In addition to being one of the greatest directors of modern film, Akira Kurosawa was also an accomplished screenwriter. However, almost all his works – including his three masterpieces, Rashomon, Ikiru, and Seven Samurai—were group efforts. Kurosawa’s method was unique: each of the writers in the group drafted his own version of the same scene, and the treatment that became the final screenplay was a negotiated blending of the different versions. Shinobu Hashimoto was a key member of Team Kurosawa, and in COMPOUND CINEMATICS, he offers a personal, behind-the-scenes account of his creative collaborations with Mr. Kurosawa.
The story begins in in 1948, as Hashimoto heads off to his first meeting with the famous filmmaker to discuss the project that would become Rashomon.
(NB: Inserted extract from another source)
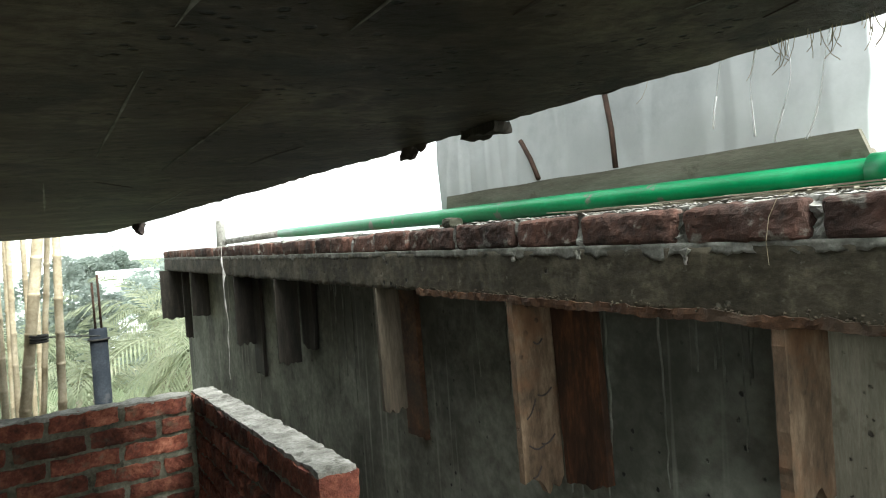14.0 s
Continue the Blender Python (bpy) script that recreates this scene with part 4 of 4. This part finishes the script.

The meeting lasted around two minutes, but it was a turning point in the aspiring screenwriter’s life. Shortly after that, Hashimoto was introduced to Kurosawa’s writing process, which he describes as “multiple people writing the same scene through various perspectives (compound eyes), editing them, and creating a screenplay with the feel of a mixed chorus – that was the chief characteristic of a Kurosawa work.”
In the book, Hashimoto details what it was like to work with Kurosawa and the others on the Team – challenging, frustrating, exhilarating, and ultimately, hugely gratifying. But, when Kurosawa switched to a “straight-to-final draft” method for I Live in Fear (1955) and the films that followed, Hashimoto doesn’t hold back in criticizing both the process and the results.
COMPOUND CINEMATICS provides a rare close-up of both the art and craft of making films, and gives us a deeper appreciation not just of Akira Kurosawa, but of his talented co-writers as well.